Spartanburg County’s reputation as a destination for leisure travel is growing, but local officials will have to invest more money in marketing efforts if they hope to keep the momentum moving forward, according to a new study.
Missouri-based H2R Market Research conducted its Spartanburg 2017 Brand Perception Research study. The firm’s objective was to measure how regional travelers view the county as a leisure destination and provide insight regarding how it compares to its own historic average and to other communities in the South.
H2R said it interviewed 800 travelers within a 500-mile radius of Spartanburg for its research.
Findings showed that Spartanburg’s aided brand awareness increased to 76 percent, compared with its historical average of 67 percent.
The county’s Visitor Growth Indicator (VGI), which measures a brand’s opportunity for growth, registered a score of 765, nearly double the size of the firm’s industry norm of 324.
However, Spartanburg’s conversion rate, or market share divided by market potential, dropped to 13 percent, compared with its historical average of 16 percent.
“We studied the marketing and we said, ‘You know what, let’s go test the branding,'” said Chris Jennings, executive vice president of the Spartanburg Area Chamber of Commerce’s Convention and Visitors Bureau (CVB). “We wanted to see what our real strengths and weaknesses are.”
“This is research-based, so we’re not just throwing stuff at the wall to see what sticks,” Jennings added.
H2R conducted a study in 2016 that measured the impact of the CVB’s advertising on visitation, travel spending, and return on investment.
The 2016 study found that tourism had a $17.4 million economic impact on the county, while the CVB invested $158,000 in paid advertising during the fiscal year. That means for every $1 spent by the CVB on advertising, there was a more than $110 economic impact.

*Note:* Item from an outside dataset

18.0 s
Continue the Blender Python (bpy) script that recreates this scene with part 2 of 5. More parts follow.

Overall, the CVB’s marketing reached 4.3 million households and resulted in 32,800 incremental trips, the marketing and media effectiveness study said.

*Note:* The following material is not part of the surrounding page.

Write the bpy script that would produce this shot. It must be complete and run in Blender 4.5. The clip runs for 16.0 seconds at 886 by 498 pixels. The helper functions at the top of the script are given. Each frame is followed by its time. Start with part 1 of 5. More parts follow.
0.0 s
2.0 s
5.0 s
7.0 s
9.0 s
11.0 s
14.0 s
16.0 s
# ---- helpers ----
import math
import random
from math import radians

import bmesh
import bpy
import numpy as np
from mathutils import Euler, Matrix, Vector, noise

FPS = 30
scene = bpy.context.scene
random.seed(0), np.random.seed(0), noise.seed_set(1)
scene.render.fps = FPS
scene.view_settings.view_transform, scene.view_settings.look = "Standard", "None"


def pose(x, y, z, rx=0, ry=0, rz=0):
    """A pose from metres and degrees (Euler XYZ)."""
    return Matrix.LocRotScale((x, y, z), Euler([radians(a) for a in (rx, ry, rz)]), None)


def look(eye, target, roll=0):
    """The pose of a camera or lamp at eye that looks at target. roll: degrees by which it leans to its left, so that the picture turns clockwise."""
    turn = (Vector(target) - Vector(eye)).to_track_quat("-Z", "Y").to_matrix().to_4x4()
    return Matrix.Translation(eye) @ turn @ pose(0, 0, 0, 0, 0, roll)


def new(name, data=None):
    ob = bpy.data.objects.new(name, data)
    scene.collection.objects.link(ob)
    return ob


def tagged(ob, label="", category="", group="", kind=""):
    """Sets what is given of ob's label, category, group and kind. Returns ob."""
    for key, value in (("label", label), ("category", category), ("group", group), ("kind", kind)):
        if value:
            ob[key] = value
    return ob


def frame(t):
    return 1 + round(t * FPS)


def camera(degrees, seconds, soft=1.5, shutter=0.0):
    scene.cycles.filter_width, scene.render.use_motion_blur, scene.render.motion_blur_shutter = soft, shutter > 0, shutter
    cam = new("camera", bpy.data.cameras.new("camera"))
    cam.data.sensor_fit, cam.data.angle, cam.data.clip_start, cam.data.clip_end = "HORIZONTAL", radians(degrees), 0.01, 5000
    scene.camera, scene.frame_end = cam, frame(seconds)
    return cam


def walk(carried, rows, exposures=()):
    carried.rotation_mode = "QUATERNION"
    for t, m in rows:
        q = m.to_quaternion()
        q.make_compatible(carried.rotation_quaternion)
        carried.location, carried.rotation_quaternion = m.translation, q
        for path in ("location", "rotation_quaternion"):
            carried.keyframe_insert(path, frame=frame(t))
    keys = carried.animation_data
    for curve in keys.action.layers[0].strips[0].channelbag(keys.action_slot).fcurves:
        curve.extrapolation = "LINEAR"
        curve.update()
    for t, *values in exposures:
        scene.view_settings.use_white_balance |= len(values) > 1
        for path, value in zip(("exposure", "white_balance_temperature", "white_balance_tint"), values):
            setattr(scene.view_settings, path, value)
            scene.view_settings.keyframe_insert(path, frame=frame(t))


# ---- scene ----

The branding study found that aided brand awareness was 74 percent in Chattanooga, Tenn.; 83 percent in Knoxville, Tenn.; and 78 percent in the Raleigh and Durham, N.C., areas, and 69 percent among residents who live within 500 miles of Spartanburg.
Spartanburg’s advertising awareness increased to 12 percent, compared with an 11 percent historical level.

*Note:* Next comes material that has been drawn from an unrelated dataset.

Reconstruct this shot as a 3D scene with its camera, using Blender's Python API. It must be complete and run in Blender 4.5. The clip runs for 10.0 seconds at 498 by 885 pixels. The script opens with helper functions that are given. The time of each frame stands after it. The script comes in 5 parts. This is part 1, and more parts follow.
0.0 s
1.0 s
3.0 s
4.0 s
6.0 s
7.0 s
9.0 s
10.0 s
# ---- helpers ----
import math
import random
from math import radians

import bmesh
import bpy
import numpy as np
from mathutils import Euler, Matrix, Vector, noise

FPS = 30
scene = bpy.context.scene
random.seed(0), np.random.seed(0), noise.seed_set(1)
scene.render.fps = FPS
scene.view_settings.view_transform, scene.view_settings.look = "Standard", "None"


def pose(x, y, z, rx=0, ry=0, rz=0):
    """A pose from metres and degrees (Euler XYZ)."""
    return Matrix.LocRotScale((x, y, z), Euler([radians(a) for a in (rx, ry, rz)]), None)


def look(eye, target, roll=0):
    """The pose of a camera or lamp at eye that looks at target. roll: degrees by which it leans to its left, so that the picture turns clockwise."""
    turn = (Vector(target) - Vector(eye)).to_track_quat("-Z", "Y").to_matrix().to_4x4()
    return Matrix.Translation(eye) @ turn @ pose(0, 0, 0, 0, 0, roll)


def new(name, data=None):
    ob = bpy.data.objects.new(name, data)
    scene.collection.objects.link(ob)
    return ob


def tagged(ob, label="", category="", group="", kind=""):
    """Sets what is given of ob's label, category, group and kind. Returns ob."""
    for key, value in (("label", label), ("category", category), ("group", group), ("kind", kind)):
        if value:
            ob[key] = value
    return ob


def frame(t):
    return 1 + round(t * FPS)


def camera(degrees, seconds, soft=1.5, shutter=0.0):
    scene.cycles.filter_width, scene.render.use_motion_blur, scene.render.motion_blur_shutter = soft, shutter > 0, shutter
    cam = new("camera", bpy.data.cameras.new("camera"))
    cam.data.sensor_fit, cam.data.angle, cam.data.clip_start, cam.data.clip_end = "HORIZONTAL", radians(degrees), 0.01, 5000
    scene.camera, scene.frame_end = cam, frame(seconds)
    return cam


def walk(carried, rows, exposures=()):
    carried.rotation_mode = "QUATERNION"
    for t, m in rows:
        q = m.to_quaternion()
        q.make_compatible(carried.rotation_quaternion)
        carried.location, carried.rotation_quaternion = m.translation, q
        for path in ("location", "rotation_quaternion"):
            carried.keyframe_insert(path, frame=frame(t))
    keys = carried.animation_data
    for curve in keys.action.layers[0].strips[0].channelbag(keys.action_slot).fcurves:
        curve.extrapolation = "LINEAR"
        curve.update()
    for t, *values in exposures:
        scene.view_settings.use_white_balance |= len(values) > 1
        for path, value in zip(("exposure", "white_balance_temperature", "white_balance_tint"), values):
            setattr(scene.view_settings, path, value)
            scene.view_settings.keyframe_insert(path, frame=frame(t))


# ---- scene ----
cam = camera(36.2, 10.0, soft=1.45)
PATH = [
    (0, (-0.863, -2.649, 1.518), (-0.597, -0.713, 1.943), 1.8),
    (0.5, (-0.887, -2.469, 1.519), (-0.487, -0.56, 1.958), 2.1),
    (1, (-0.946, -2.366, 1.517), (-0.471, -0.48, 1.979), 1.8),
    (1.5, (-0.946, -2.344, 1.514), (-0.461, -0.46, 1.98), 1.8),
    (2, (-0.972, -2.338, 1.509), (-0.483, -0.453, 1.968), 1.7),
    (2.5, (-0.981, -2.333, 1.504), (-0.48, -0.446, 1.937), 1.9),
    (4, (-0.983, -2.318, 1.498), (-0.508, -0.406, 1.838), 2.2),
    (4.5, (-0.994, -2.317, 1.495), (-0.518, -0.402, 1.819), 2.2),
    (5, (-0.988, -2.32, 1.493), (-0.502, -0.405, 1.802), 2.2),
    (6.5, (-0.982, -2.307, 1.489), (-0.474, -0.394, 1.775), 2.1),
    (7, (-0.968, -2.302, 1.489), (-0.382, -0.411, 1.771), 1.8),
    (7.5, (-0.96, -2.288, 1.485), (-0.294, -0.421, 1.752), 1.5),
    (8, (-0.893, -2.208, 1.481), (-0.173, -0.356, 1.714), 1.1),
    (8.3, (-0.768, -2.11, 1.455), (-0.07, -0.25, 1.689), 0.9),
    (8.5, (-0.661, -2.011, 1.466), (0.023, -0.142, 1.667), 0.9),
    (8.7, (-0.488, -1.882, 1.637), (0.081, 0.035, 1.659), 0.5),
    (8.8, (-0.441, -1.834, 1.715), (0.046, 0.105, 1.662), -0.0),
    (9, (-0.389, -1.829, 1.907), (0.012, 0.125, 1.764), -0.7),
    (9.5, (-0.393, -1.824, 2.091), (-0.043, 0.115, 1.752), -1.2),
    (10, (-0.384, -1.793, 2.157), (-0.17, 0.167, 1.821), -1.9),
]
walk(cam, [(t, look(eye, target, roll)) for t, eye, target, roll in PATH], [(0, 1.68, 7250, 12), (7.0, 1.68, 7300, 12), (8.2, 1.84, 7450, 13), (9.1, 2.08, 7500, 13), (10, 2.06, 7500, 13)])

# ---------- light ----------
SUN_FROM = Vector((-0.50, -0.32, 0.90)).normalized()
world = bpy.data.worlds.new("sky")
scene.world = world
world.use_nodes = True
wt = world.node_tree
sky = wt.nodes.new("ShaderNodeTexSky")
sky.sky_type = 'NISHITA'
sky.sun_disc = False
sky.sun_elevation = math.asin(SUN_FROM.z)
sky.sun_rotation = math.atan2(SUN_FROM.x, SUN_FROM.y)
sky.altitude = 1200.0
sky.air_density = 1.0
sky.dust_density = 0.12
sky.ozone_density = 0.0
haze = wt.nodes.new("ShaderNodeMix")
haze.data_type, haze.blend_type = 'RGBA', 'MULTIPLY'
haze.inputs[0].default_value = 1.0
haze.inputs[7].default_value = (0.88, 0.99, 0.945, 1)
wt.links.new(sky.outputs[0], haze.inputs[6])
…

During the past six months, travelers’ perception of Spartanburg has experienced a net change of 15 percent toward a “somewhat/much more favorable” opinion, according to the study.
The adjectives travelers most associated with Spartanburg included “friendly/welcoming, relevantly Southern, down-to-earth, and traditional,” the study said.
Among a variety of choices, 68 percent of travelers indicated the most appealing brand position — the one that would most likely persuade them to visit Spartanburg — was “History, Food & Fun,” according to the study.
“Spartanburg is most differentiated by its historic sites and museums, being a sports destination, and having the best craft beer/spirits and distilleries,” H2R said in the study.
H2R recommended the county beef up its advertising budget, test to ensure its advertising messages inspire visitation, and spend money on advertising in markets where travelers are most likely to come from.
“Spartanburg’s VGI is quite large, and marketing ROI was excellent last year,” H2R said in the study. “However, both assisted ad awareness and conversion rates remain comparatively low. Stronger reach is needed, but this will likely require the investment of additional marketing funds.”
Jennings said local officials will use the research to help improve marketing efforts during the coming year and in the future.
He said advertising will focused on multiple media channels.
“It’s a great time to visit Spartanburg,” Jennings said. “We are a very unique destination compared to other destinations of our size. … We’re making a lot of progress, and now we’re looking forward to taking it to the next level.”